[Do this] The records below must be output exactly, without pictures.

◆ ◆ ◆ ◆ ◆

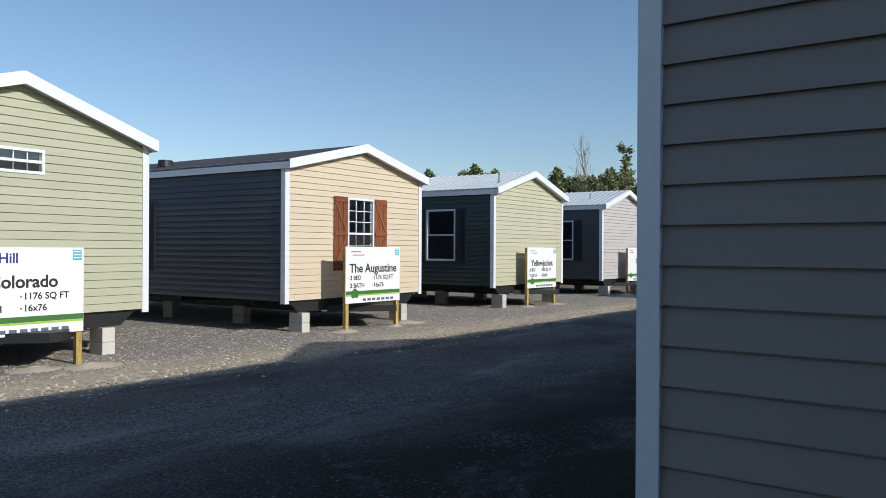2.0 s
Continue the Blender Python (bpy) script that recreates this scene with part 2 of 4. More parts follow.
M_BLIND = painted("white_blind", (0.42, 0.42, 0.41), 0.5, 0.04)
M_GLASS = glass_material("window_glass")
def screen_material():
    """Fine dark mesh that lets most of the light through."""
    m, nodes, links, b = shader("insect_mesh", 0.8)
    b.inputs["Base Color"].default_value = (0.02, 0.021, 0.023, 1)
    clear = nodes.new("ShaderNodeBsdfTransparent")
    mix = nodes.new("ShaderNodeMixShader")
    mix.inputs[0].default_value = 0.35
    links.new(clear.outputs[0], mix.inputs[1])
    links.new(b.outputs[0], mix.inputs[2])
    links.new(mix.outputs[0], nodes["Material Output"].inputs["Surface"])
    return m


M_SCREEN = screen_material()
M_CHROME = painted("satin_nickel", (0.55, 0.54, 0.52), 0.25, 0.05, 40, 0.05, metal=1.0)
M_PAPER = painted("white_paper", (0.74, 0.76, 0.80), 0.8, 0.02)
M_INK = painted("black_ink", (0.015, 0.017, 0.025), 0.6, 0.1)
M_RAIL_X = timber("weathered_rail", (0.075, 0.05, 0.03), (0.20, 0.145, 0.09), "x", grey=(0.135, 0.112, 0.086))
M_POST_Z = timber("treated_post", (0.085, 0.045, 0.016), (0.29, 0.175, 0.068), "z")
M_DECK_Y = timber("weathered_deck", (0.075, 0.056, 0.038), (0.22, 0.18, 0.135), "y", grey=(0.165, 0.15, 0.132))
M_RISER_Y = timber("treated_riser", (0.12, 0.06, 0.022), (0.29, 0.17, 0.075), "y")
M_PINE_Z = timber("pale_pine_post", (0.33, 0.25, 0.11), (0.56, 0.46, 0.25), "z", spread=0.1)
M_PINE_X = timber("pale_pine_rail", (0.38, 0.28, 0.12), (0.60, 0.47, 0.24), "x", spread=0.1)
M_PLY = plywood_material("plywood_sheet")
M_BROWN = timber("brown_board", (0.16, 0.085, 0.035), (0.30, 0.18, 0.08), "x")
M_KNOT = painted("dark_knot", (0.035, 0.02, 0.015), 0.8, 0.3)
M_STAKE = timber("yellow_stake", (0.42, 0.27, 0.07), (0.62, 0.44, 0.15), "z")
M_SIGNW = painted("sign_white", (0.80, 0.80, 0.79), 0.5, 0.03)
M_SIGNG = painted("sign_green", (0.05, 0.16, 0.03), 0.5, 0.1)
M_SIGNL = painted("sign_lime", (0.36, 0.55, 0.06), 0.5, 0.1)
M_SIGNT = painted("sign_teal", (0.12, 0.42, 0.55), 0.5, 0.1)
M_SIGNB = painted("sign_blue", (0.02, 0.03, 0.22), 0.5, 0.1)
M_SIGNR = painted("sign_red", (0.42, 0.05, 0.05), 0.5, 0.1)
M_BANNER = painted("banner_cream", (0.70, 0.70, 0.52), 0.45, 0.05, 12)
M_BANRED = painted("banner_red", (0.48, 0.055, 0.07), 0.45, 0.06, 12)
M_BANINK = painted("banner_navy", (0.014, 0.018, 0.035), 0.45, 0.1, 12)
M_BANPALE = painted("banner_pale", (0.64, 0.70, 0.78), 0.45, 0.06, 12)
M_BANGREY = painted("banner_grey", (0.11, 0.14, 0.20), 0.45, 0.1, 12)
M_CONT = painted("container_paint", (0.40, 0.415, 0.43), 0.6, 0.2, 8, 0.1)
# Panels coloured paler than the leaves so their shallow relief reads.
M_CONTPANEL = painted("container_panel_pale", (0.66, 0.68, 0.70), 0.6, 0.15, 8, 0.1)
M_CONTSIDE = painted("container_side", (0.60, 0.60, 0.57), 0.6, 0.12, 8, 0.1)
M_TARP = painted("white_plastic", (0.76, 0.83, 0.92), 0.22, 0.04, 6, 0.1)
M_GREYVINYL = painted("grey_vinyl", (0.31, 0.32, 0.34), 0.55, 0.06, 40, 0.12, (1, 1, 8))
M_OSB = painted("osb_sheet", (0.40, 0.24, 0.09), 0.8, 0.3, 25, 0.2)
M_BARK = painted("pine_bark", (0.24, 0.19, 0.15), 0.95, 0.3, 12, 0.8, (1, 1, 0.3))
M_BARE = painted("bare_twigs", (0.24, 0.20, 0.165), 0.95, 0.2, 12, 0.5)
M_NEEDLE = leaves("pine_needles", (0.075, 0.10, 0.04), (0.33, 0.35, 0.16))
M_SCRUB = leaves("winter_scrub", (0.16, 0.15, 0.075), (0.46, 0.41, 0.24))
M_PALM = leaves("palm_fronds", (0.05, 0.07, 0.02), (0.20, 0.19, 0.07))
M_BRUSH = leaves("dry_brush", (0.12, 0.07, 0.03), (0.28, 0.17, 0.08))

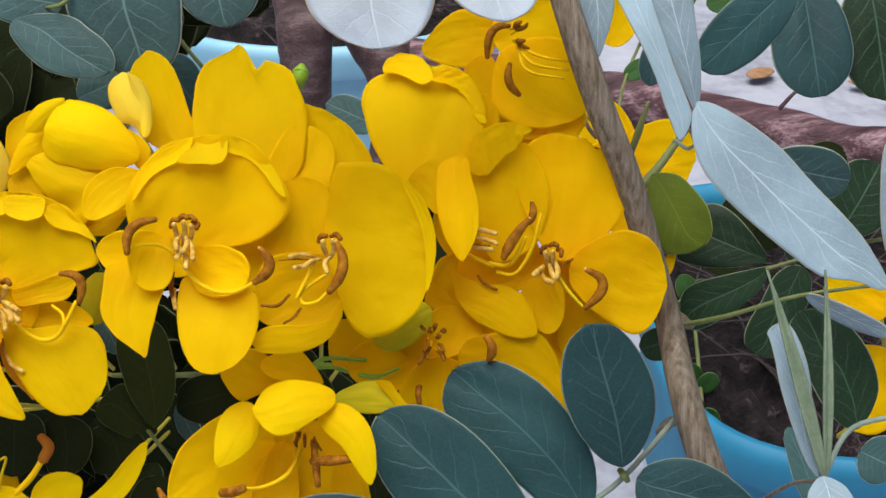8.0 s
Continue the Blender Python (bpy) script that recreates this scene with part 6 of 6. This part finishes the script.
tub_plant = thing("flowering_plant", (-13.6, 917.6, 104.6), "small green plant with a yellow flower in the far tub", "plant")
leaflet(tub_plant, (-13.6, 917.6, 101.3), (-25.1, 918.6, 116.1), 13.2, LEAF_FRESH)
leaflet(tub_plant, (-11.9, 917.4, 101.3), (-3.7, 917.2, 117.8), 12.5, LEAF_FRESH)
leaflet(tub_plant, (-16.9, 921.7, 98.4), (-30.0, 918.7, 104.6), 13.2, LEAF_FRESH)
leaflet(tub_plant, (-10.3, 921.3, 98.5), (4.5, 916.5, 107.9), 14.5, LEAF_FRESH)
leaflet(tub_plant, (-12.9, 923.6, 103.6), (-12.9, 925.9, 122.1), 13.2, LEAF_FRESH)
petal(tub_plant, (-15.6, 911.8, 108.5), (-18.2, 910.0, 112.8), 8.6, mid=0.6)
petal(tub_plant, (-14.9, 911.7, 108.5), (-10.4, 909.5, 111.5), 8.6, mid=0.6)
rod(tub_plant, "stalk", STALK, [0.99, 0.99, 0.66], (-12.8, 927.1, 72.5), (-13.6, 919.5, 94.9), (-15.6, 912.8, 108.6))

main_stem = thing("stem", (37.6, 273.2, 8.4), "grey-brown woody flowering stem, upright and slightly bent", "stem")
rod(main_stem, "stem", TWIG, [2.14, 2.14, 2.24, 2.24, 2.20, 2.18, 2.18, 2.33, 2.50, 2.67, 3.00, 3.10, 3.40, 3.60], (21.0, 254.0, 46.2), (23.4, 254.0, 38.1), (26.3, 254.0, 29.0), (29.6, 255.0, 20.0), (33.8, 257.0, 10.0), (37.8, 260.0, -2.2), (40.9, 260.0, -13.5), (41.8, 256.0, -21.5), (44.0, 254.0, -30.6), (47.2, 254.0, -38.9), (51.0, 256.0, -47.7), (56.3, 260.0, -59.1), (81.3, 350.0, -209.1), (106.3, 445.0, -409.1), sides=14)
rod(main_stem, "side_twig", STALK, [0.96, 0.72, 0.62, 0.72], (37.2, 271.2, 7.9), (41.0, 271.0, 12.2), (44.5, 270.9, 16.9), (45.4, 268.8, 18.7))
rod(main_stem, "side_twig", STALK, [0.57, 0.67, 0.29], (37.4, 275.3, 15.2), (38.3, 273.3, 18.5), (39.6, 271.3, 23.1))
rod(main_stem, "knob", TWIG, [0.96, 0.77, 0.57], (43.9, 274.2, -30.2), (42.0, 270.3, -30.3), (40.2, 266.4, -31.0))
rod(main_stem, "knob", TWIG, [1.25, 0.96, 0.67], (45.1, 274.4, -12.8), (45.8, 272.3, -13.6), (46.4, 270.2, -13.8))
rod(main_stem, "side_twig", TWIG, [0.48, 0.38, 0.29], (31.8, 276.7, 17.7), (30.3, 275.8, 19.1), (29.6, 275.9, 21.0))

◆ ◆ ◆ ◆ ◆

[Result of this exercise]
2.0 s
Continue the Blender Python (bpy) script that recreates this scene with part 2 of 4. More parts follow.
M_BLIND = painted("white_blind", (0.42, 0.42, 0.41), 0.5, 0.04)
M_GLASS = glass_material("window_glass")
def screen_material():
    """Fine dark mesh that lets most of the light through."""
    m, nodes, links, b = shader("insect_mesh", 0.8)
    b.inputs["Base Color"].default_value = (0.02, 0.021, 0.023, 1)
    clear = nodes.new("ShaderNodeBsdfTransparent")
    mix = nodes.new("ShaderNodeMixShader")
    mix.inputs[0].default_value = 0.35
    links.new(clear.outputs[0], mix.inputs[1])
    links.new(b.outputs[0], mix.inputs[2])
    links.new(mix.outputs[0], nodes["Material Output"].inputs["Surface"])
    return m


M_SCREEN = screen_material()
M_CHROME = painted("satin_nickel", (0.55, 0.54, 0.52), 0.25, 0.05, 40, 0.05, metal=1.0)
M_PAPER = painted("white_paper", (0.74, 0.76, 0.80), 0.8, 0.02)
M_INK = painted("black_ink", (0.015, 0.017, 0.025), 0.6, 0.1)
M_RAIL_X = timber("weathered_rail", (0.075, 0.05, 0.03), (0.20, 0.145, 0.09), "x", grey=(0.135, 0.112, 0.086))
M_POST_Z = timber("treated_post", (0.085, 0.045, 0.016), (0.29, 0.175, 0.068), "z")
M_DECK_Y = timber("weathered_deck", (0.075, 0.056, 0.038), (0.22, 0.18, 0.135), "y", grey=(0.165, 0.15, 0.132))
M_RISER_Y = timber("treated_riser", (0.12, 0.06, 0.022), (0.29, 0.17, 0.075), "y")
M_PINE_Z = timber("pale_pine_post", (0.33, 0.25, 0.11), (0.56, 0.46, 0.25), "z", spread=0.1)
M_PINE_X = timber("pale_pine_rail", (0.38, 0.28, 0.12), (0.60, 0.47, 0.24), "x", spread=0.1)
M_PLY = plywood_material("plywood_sheet")
M_BROWN = timber("brown_board", (0.16, 0.085, 0.035), (0.30, 0.18, 0.08), "x")
M_KNOT = painted("dark_knot", (0.035, 0.02, 0.015), 0.8, 0.3)
M_STAKE = timber("yellow_stake", (0.42, 0.27, 0.07), (0.62, 0.44, 0.15), "z")
M_SIGNW = painted("sign_white", (0.80, 0.80, 0.79), 0.5, 0.03)
M_SIGNG = painted("sign_green", (0.05, 0.16, 0.03), 0.5, 0.1)
M_SIGNL = painted("sign_lime", (0.36, 0.55, 0.06), 0.5, 0.1)
M_SIGNT = painted("sign_teal", (0.12, 0.42, 0.55), 0.5, 0.1)
M_SIGNB = painted("sign_blue", (0.02, 0.03, 0.22), 0.5, 0.1)
M_SIGNR = painted("sign_red", (0.42, 0.05, 0.05), 0.5, 0.1)
M_BANNER = painted("banner_cream", (0.70, 0.70, 0.52), 0.45, 0.05, 12)
M_BANRED = painted("banner_red", (0.48, 0.055, 0.07), 0.45, 0.06, 12)
M_BANINK = painted("banner_navy", (0.014, 0.018, 0.035), 0.45, 0.1, 12)
M_BANPALE = painted("banner_pale", (0.64, 0.70, 0.78), 0.45, 0.06, 12)
M_BANGREY = painted("banner_grey", (0.11, 0.14, 0.20), 0.45, 0.1, 12)
M_CONT = painted("container_paint", (0.40, 0.415, 0.43), 0.6, 0.2, 8, 0.1)
# Panels coloured paler than the leaves so their shallow relief reads.
M_CONTPANEL = painted("container_panel_pale", (0.66, 0.68, 0.70), 0.6, 0.15, 8, 0.1)
M_CONTSIDE = painted("container_side", (0.60, 0.60, 0.57), 0.6, 0.12, 8, 0.1)
M_TARP = painted("white_plastic", (0.76, 0.83, 0.92), 0.22, 0.04, 6, 0.1)
M_GREYVINYL = painted("grey_vinyl", (0.31, 0.32, 0.34), 0.55, 0.06, 40, 0.12, (1, 1, 8))
M_OSB = painted("osb_sheet", (0.40, 0.24, 0.09), 0.8, 0.3, 25, 0.2)
M_BARK = painted("pine_bark", (0.24, 0.19, 0.15), 0.95, 0.3, 12, 0.8, (1, 1, 0.3))
M_BARE = painted("bare_twigs", (0.24, 0.20, 0.165), 0.95, 0.2, 12, 0.5)
M_NEEDLE = leaves("pine_needles", (0.075, 0.10, 0.04), (0.33, 0.35, 0.16))
M_SCRUB = leaves("winter_scrub", (0.16, 0.15, 0.075), (0.46, 0.41, 0.24))
M_PALM = leaves("palm_fronds", (0.05, 0.07, 0.02), (0.20, 0.19, 0.07))
M_BRUSH = leaves("dry_brush", (0.12, 0.07, 0.03), (0.28, 0.17, 0.08))

8.0 s
Continue the Blender Python (bpy) script that recreates this scene with part 6 of 6. This part finishes the script.
tub_plant = thing("flowering_plant", (-13.6, 917.6, 104.6), "small green plant with a yellow flower in the far tub", "plant")
leaflet(tub_plant, (-13.6, 917.6, 101.3), (-25.1, 918.6, 116.1), 13.2, LEAF_FRESH)
leaflet(tub_plant, (-11.9, 917.4, 101.3), (-3.7, 917.2, 117.8), 12.5, LEAF_FRESH)
leaflet(tub_plant, (-16.9, 921.7, 98.4), (-30.0, 918.7, 104.6), 13.2, LEAF_FRESH)
leaflet(tub_plant, (-10.3, 921.3, 98.5), (4.5, 916.5, 107.9), 14.5, LEAF_FRESH)
leaflet(tub_plant, (-12.9, 923.6, 103.6), (-12.9, 925.9, 122.1), 13.2, LEAF_FRESH)
petal(tub_plant, (-15.6, 911.8, 108.5), (-18.2, 910.0, 112.8), 8.6, mid=0.6)
petal(tub_plant, (-14.9, 911.7, 108.5), (-10.4, 909.5, 111.5), 8.6, mid=0.6)
rod(tub_plant, "stalk", STALK, [0.99, 0.99, 0.66], (-12.8, 927.1, 72.5), (-13.6, 919.5, 94.9), (-15.6, 912.8, 108.6))

main_stem = thing("stem", (37.6, 273.2, 8.4), "grey-brown woody flowering stem, upright and slightly bent", "stem")
rod(main_stem, "stem", TWIG, [2.14, 2.14, 2.24, 2.24, 2.20, 2.18, 2.18, 2.33, 2.50, 2.67, 3.00, 3.10, 3.40, 3.60], (21.0, 254.0, 46.2), (23.4, 254.0, 38.1), (26.3, 254.0, 29.0), (29.6, 255.0, 20.0), (33.8, 257.0, 10.0), (37.8, 260.0, -2.2), (40.9, 260.0, -13.5), (41.8, 256.0, -21.5), (44.0, 254.0, -30.6), (47.2, 254.0, -38.9), (51.0, 256.0, -47.7), (56.3, 260.0, -59.1), (81.3, 350.0, -209.1), (106.3, 445.0, -409.1), sides=14)
rod(main_stem, "side_twig", STALK, [0.96, 0.72, 0.62, 0.72], (37.2, 271.2, 7.9), (41.0, 271.0, 12.2), (44.5, 270.9, 16.9), (45.4, 268.8, 18.7))
rod(main_stem, "side_twig", STALK, [0.57, 0.67, 0.29], (37.4, 275.3, 15.2), (38.3, 273.3, 18.5), (39.6, 271.3, 23.1))
rod(main_stem, "knob", TWIG, [0.96, 0.77, 0.57], (43.9, 274.2, -30.2), (42.0, 270.3, -30.3), (40.2, 266.4, -31.0))
rod(main_stem, "knob", TWIG, [1.25, 0.96, 0.67], (45.1, 274.4, -12.8), (45.8, 272.3, -13.6), (46.4, 270.2, -13.8))
rod(main_stem, "side_twig", TWIG, [0.48, 0.38, 0.29], (31.8, 276.7, 17.7), (30.3, 275.8, 19.1), (29.6, 275.9, 21.0))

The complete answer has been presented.